3. Kati Thanda-Lake – Eyre National Park, South Australia
You’ll have to wait for the right moment to see this pink lake, but it’s worth it. It’s located a six-hour drive or 1.5-hour flight from Adelaide. The lake is usually a salt pan, its blinding white salt plains glistening in the Australian sun. It’s a stunning sight, but becomes a different kind of beautiful every few years as the lake floods with water.
The flooding brings flourishing greenery, flocks of birds and a lake turned dreamy shades of pink and orange. This desert oasis is best experienced from the air.

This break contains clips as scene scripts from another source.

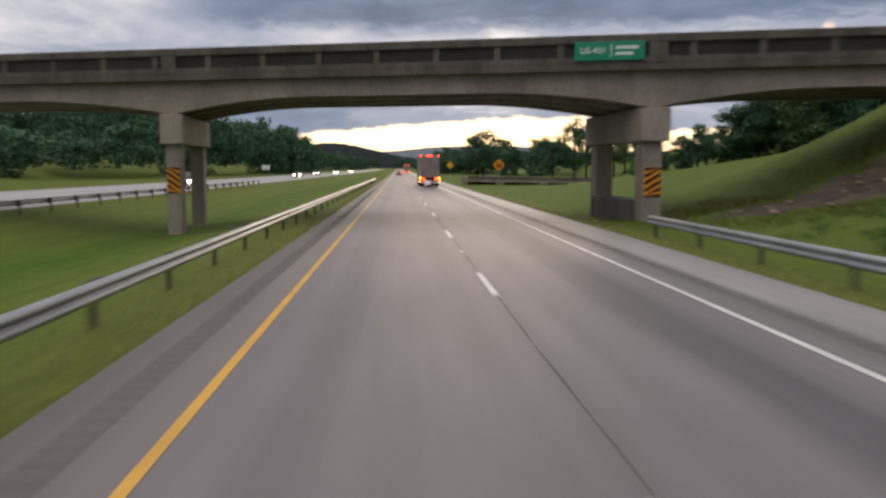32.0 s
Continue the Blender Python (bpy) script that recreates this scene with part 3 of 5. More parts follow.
child("gore_line", strip("gore_line", gore_x, lambda y: gore_x(y) + 0.2, 685, 737, 0.006, M_WHITE), marks, label="white line along the ramp side of the gore")
child("crack_seal", strip("crack_seal", lambda y: 3.645 + 0.012 * math.sin(y * 0.6), lambda y: 3.672 + 0.012 * math.sin(y * 0.6) + 0.01 * math.sin(y * 2.3), Y0, Y1, 0.003, M_SEAL, step=1.0), marks, label="dark sealed joint between the lanes")
child("opposite_edge_line", strip("opposite_edge_line", OPP_N - 1.35, OPP_N - 1.2, Y0, Y1, 0.03, M_WHITE, zfun=lambda x, y: road_z(y) + opp_z(x, y)), marks)
child("opposite_edge_line", strip("opposite_edge_line", OPP_F + 2.9, OPP_F + 3.05, Y0, Y1, 0.03, M_WHITE, zfun=lambda x, y: road_z(y) + opp_z(x, y)), marks)


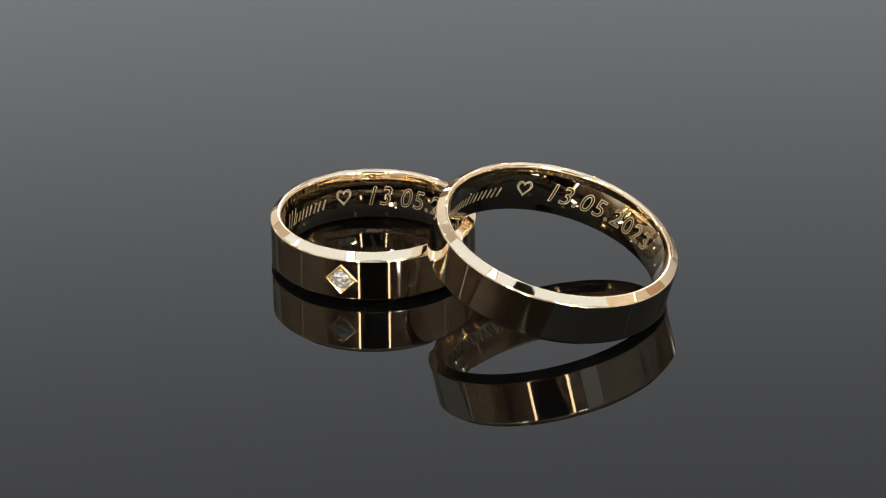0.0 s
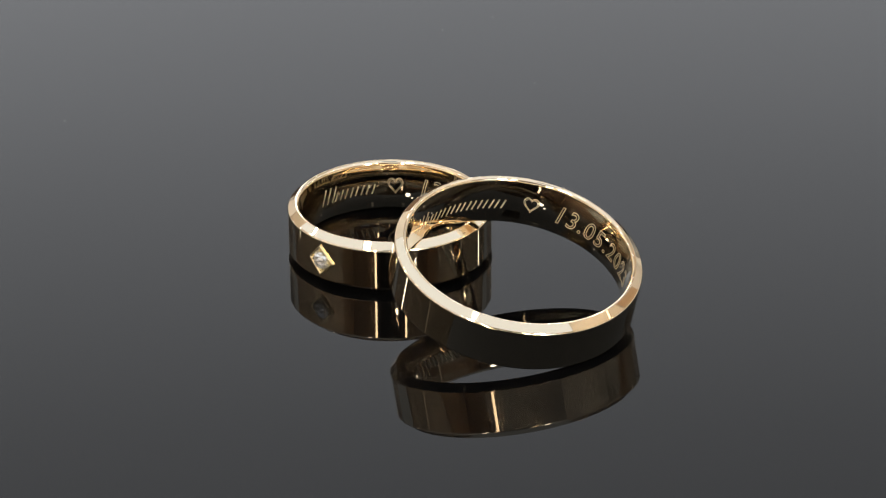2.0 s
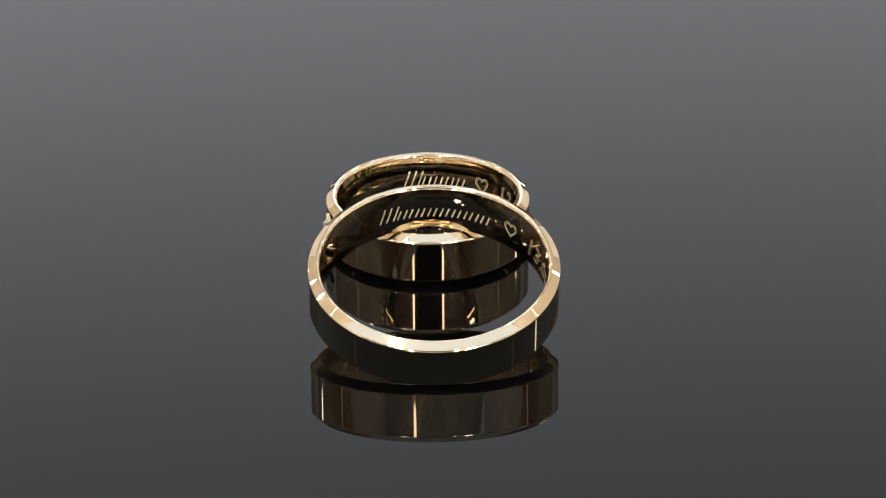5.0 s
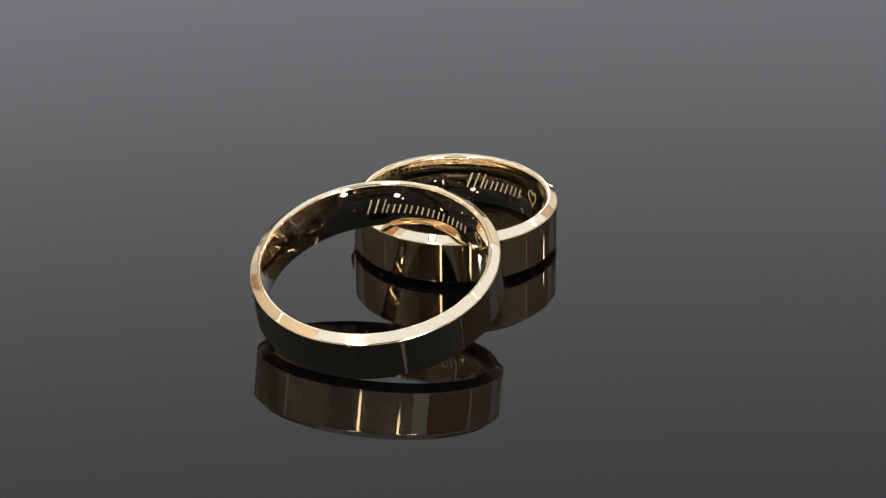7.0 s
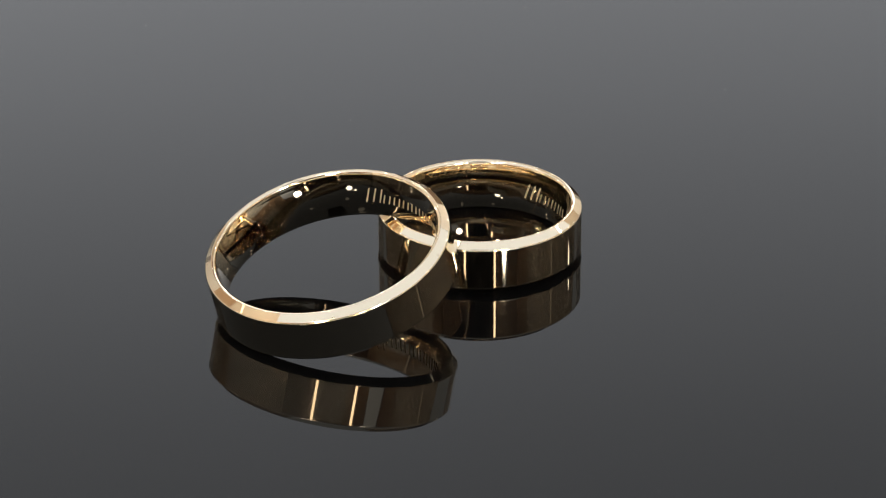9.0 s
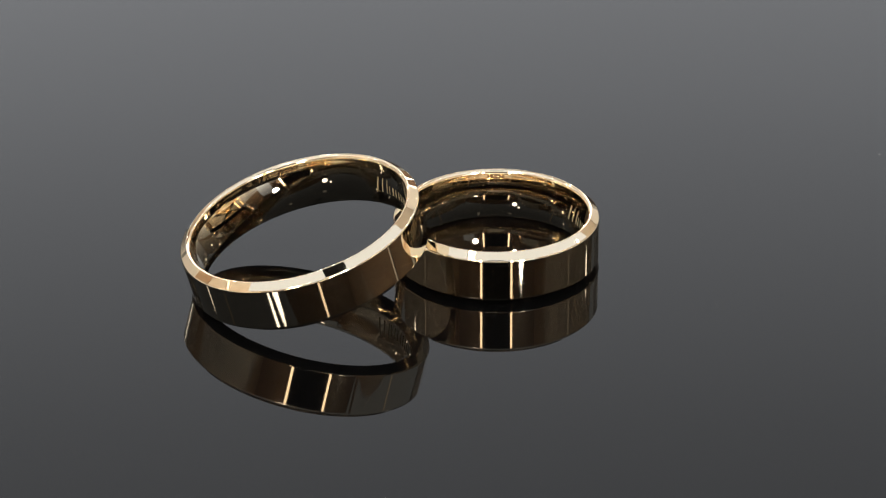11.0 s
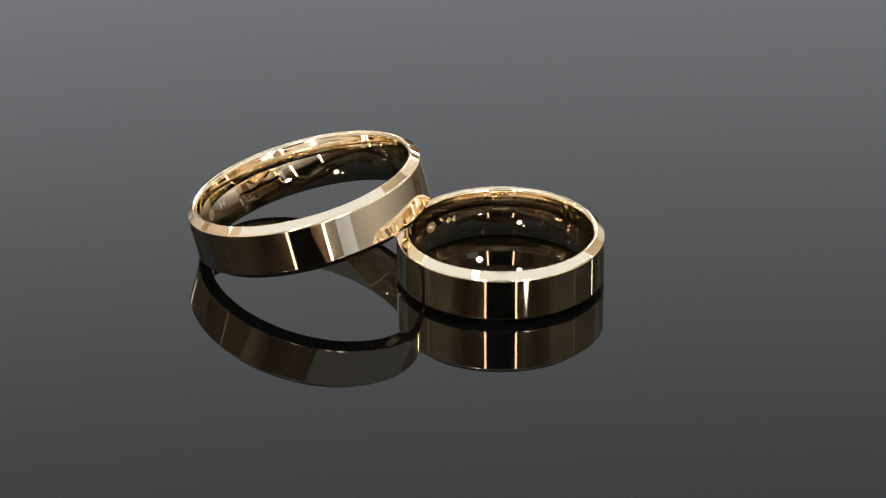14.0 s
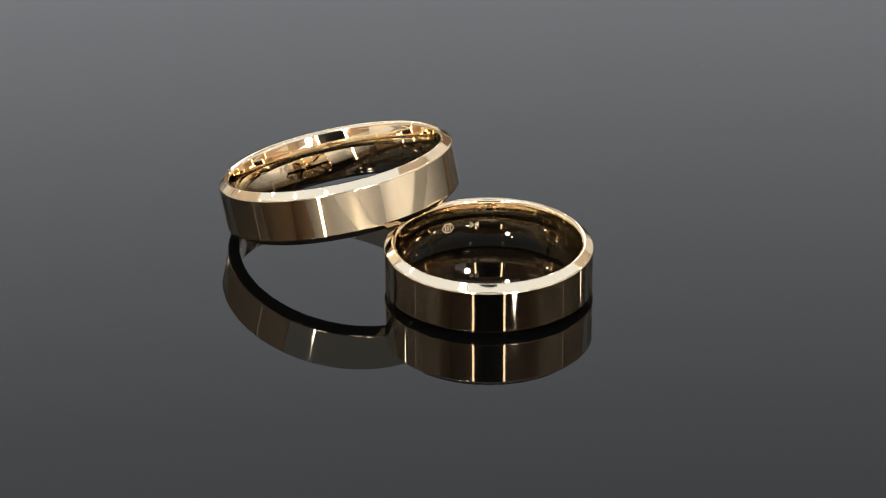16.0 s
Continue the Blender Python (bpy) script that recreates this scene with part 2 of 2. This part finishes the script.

4. Lake Bumbunga – Yorke Peninsula, South Australia
Less than a two-hour drive from Adelaide, Lake Bumbunga is not only one of Australia’s most accessible pink lakes but also one of its most photogenic. Its vivid magenta shores are a magnet for tourists and photographers, moving between hues of pink, white and blue depending on the salinity of the water. It’s so beautiful it hardly looks real…
5. Lake MacDonnell – Eyre Peninsula, South Australia
Located in South Australia’s breathtaking Eyre Peninsula, Lake MacDonnell is one of the country’s most intensely pink lakes, owing to its high salt concentration. Take the ultra-Instagrammable road between the bubblegum-hued Lake MacDonnell and its neighbouring blue-green waters to discover Cactus Beach at the end of the path.
6. Lake Hart – Woomera, South Australia
This shallow pink lake has a high salt concentration that creates salt crystals under the pastel water. Its isolation in the outback makes way for incredible star-gazing, but the lake is equally impressive as the salt sparkles in the sun. See Lake Hart onboard the Indian Pacific, a world-class train journey between Sydney and Perth.
7. The Pink Lakes – near Mildura, Victoria
Travel out to the Murray Sunset National Park to see the famous Pink Lakes for yourself. In spring, four of the park’s lakes – Becking, Crosbie, Roulton and Kenyon – turn a vivid pink.
The park is located in the vast and wild landscape of north-west Victoria, about a five-hour drive from Melbourne. These lakes change from brilliant pink to glistening white, and tend to be at their most vibrant on cloudy days. Who needs sunshine with a view like this?